The validator is registered as a singleton (it backs the singleton options factory). It must be singleton-safe — no scoped dependencies. All current validators are stateless, so this holds.
When a section bound this way fails, the .NET options pipeline raises OptionsValidationException
at host start (because of ValidateOnStart()), with all accumulated messages.
4. Pre-host preflight — ConfigPreflight
For keys that must be valid before the host / DI / actor system exists, ConfigPreflight
reads raw IConfiguration and accumulates failures the same way:
ConfigPreflight.For(configuration)
.Require("ScadaBridge:Node:Role", v => v is "Central" or "Site", "must be 'Central' or 'Site'")
.RequireValue("ScadaBridge:Node:NodeHostname")
.RequirePort("ScadaBridge:Node:RemotingPort")
.When(role == "Site", p => p.RequireValue("ScadaBridge:Node:SiteId"))
.ThrowIfInvalid();
.ThrowIfInvalid() throws InvalidOperationException when any failure was recorded, with
this exact envelope:
Configuration validation failed:
- <field> <reason>
- <field> <reason>
Byte-compatibility with ScadaBridge's
StartupValidator. ScadaBridge'sStartupValidator.Validatethrows$"Configuration validation failed:\n{string.Join("\n", errors.Select(e => $" - {e}"))}".ConfigPreflight.ThrowIfInvalid()produces the identical string ("Configuration validation failed:\n" + the same" - "lines,\n-joined). The migration is a behaviour-preserving swap: same exception type (InvalidOperationException), same message bytes.
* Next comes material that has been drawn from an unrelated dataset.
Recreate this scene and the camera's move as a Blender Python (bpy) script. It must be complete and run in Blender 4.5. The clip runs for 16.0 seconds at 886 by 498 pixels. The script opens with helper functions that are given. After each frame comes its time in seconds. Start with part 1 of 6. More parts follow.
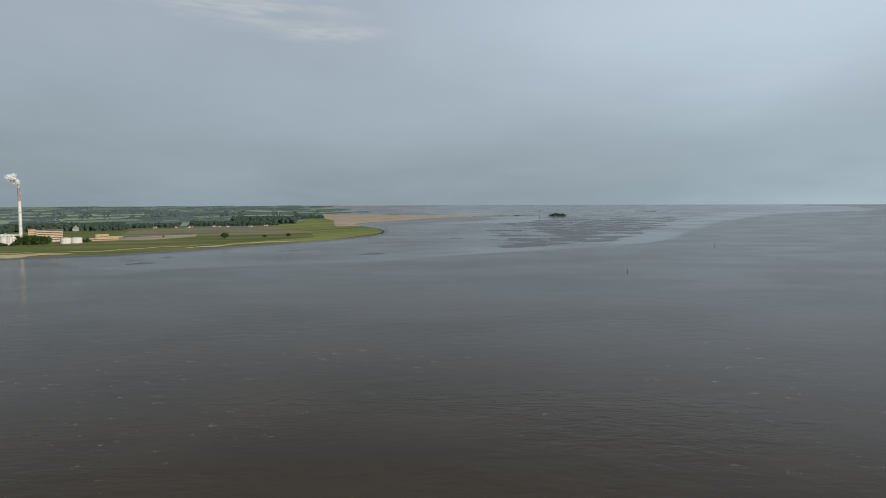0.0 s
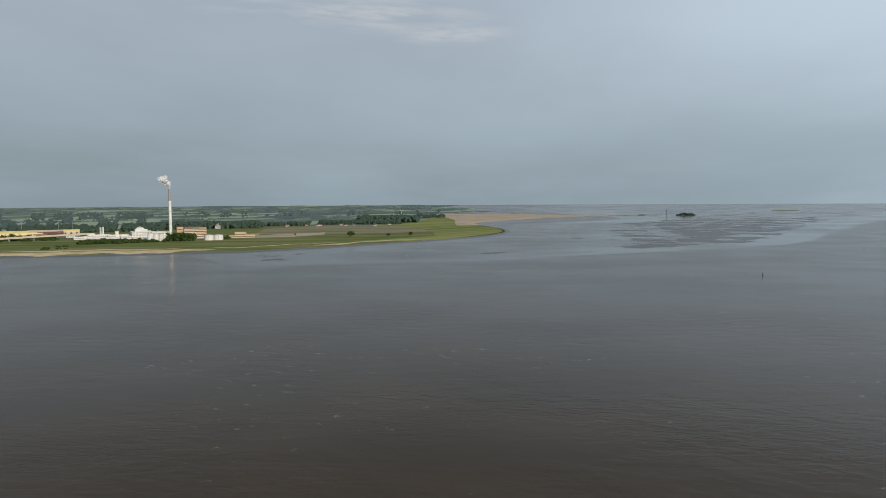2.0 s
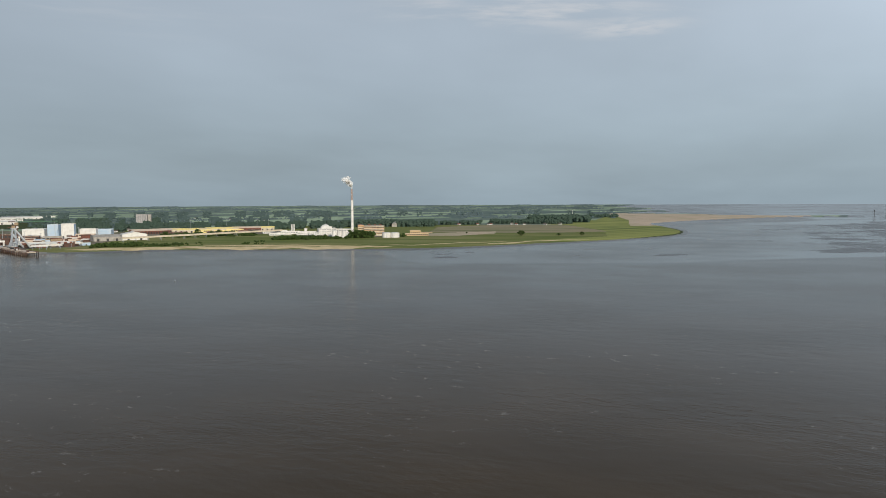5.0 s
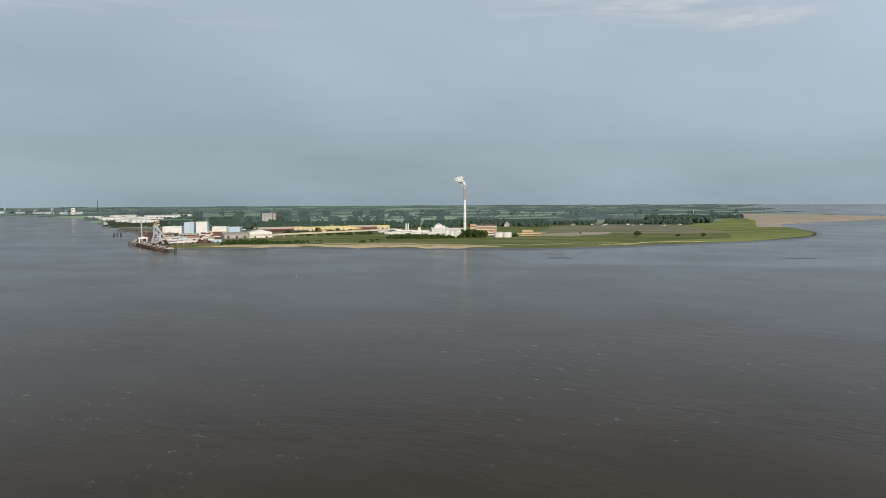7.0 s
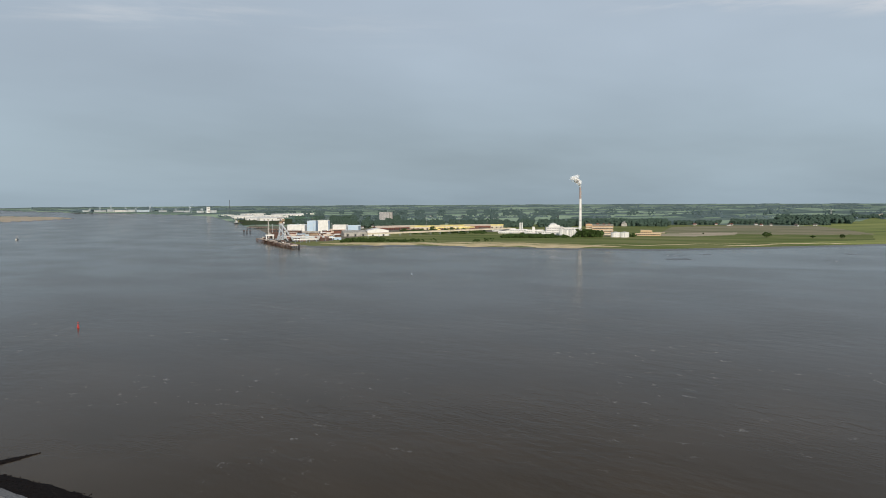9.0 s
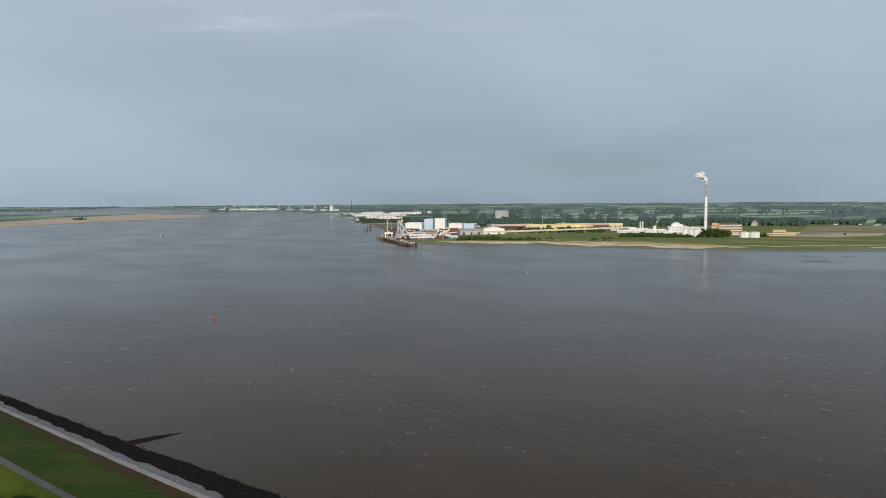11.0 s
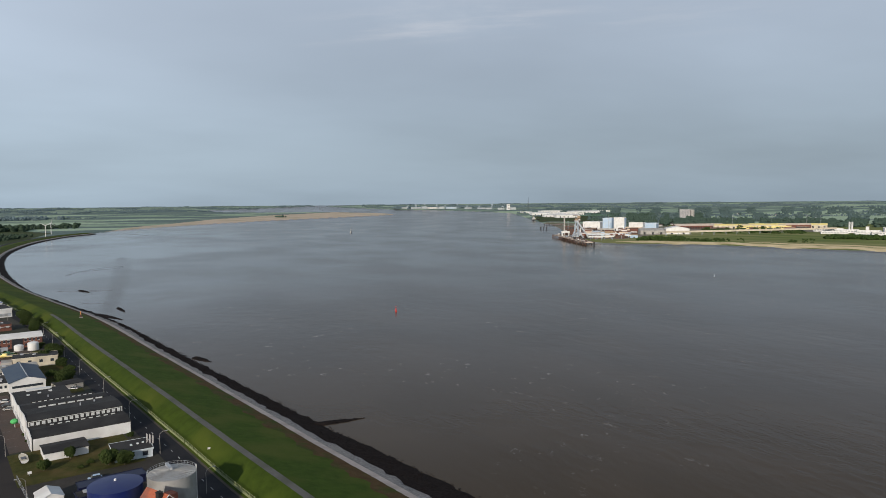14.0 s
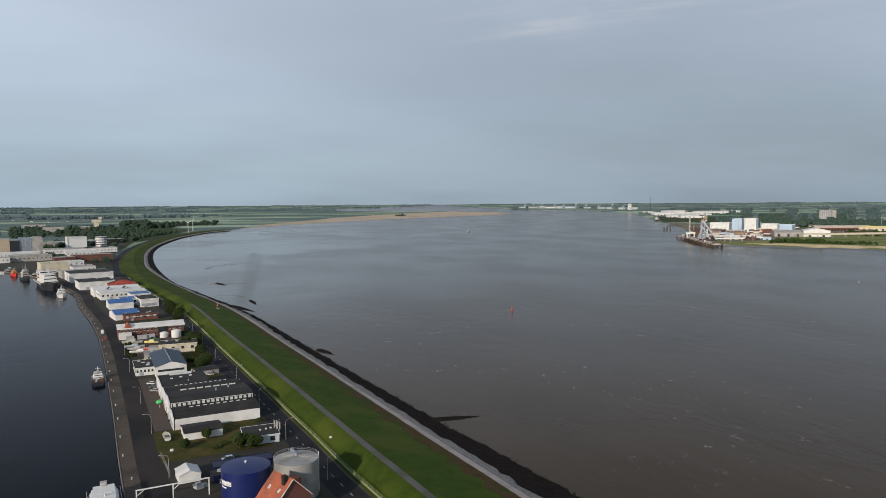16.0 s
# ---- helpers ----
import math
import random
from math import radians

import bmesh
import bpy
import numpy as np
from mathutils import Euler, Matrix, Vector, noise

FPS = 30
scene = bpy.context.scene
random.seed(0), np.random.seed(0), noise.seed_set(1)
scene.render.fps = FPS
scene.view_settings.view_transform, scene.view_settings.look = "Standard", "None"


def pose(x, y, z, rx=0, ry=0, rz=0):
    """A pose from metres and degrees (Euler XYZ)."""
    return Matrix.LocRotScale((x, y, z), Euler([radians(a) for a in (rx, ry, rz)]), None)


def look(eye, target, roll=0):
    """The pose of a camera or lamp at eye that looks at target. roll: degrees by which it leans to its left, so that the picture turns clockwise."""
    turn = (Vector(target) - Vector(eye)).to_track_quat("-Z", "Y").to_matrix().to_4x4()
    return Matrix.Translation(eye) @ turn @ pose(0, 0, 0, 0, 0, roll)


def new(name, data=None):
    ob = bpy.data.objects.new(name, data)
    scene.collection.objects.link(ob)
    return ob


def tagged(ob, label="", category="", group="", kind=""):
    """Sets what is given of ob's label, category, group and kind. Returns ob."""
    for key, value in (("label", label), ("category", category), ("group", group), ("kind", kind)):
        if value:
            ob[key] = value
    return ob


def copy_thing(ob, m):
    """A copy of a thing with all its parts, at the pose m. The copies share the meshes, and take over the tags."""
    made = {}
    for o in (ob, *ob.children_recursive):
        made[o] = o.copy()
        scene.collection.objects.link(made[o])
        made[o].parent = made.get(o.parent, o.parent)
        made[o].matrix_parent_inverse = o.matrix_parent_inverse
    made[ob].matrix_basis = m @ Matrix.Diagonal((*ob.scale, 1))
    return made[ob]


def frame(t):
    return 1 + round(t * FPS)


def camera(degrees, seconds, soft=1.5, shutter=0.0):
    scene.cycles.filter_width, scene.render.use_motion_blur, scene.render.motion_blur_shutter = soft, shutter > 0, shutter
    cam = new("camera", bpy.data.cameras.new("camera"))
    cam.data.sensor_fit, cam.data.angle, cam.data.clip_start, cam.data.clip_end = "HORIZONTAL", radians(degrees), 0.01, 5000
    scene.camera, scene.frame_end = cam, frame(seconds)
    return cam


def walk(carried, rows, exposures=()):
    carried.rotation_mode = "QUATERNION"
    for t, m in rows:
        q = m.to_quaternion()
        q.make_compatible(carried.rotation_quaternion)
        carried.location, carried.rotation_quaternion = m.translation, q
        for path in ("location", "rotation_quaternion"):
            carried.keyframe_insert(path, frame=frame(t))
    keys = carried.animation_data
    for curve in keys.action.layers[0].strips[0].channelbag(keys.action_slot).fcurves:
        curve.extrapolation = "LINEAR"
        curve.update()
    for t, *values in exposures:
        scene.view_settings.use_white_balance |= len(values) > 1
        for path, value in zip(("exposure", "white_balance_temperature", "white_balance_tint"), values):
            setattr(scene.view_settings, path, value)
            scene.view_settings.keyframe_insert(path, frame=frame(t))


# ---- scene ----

This is verified in the library'sConfigPreflightTestsand is the reason the message format is pinned in §0.
.When(condition, block) carries role-conditional rules (ScadaBridge only validates database /
security / gRPC-port keys when the node is Central or Site respectively) without an if ladder.
5. Per-project migration
| Project | Current state | Primary gaps | What normalizes |
|---|---|---|---|
| OtOpcUa | No options validation at all — options bound with bare .Bind() (LdapOptions, OpcUa); zero IValidateOptions / ValidateOnStart in the repo. The only validation-shaped type is the dormant C# DraftValidator (draft/generation content; real enforcement is DB-side sp_ValidateDraft) — out of scope. |
No startup validation of Ldap / OpcUa sections — a bad value fails opaquely on first use. |
Optional adoption: add OptionsValidatorBase subclasses + AddValidatedOptions for the sections worth guarding. DraftValidator/DraftSnapshot stay per-project untouched. Lightest consumer. |
| MxGateway | One large GatewayOptionsValidator : IValidateOptions<GatewayOptions> (~360 LOC, 9 sub-validators, private AddIfBlank/AddIfNotPositive/AddIfInvalidPath helpers); wired via AddGatewayConfiguration (AddOptions().BindConfiguration().ValidateOnStart()). |
Hand-rolled accumulation + helpers duplicate the base; bespoke DI wiring duplicates AddValidatedOptions. |
GatewayOptionsValidator → OptionsValidatorBase<GatewayOptions> (delete the List<string>/tail/helpers; keep the domain rules); AddGatewayConfiguration → AddValidatedOptions<GatewayOptions, GatewayOptionsValidator>. Domain rules unchanged. |
| ScadaBridge | Heaviest. Four per-module *OptionsValidator : IValidateOptions<T> (Cluster / Security / HealthMonitoring / AuditLog) each with their own List<string> accumulation, wired through bespoke AddXxx extensions; plus a raw-config pre-Akka StartupValidator. |
Four copies of the accumulation plumbing + bespoke DI wiring; StartupValidator open-codes the preflight envelope. |
Each *OptionsValidator → OptionsValidatorBase<T>; each module's AddXxx → AddValidatedOptions; StartupValidator → ConfigPreflight (byte-compatible message, §4). Domain rules unchanged. |
No sister-repo adoption is in scope for this release — the library is built; adoption is the follow-on tracked in
../GAPS.md. (Unlike the observability pass, which carried one in-pass MxGateway adoption, this pass is library-only.)
6. Acceptance (what "converged" means)
A project is converged when: (a) every options validator it owns derives from
OptionsValidatorBase<TOptions> and records failures on the supplied ValidationBuilder (no
private List<string> plumbing, no early return); (b) every bind-and-validate registration goes
through AddValidatedOptions<TOptions, TValidator>(config, sectionPath); (c) any pre-host raw-config
checks go through ConfigPreflight and surface via ThrowIfInvalid(); (d) all validation
accumulates every failure and surfaces them together (OptionsValidationException at host
start, or InvalidOperationException from ConfigPreflight); and (e) failure wording for the
shared primitives comes from the library's Checks seam, identical across the fleet. Each app's
options classes and domain rules stay its own; only the plumbing is shared. OtOpcUa's
DraftValidator is explicitly exempt — it is not part of the converged surface.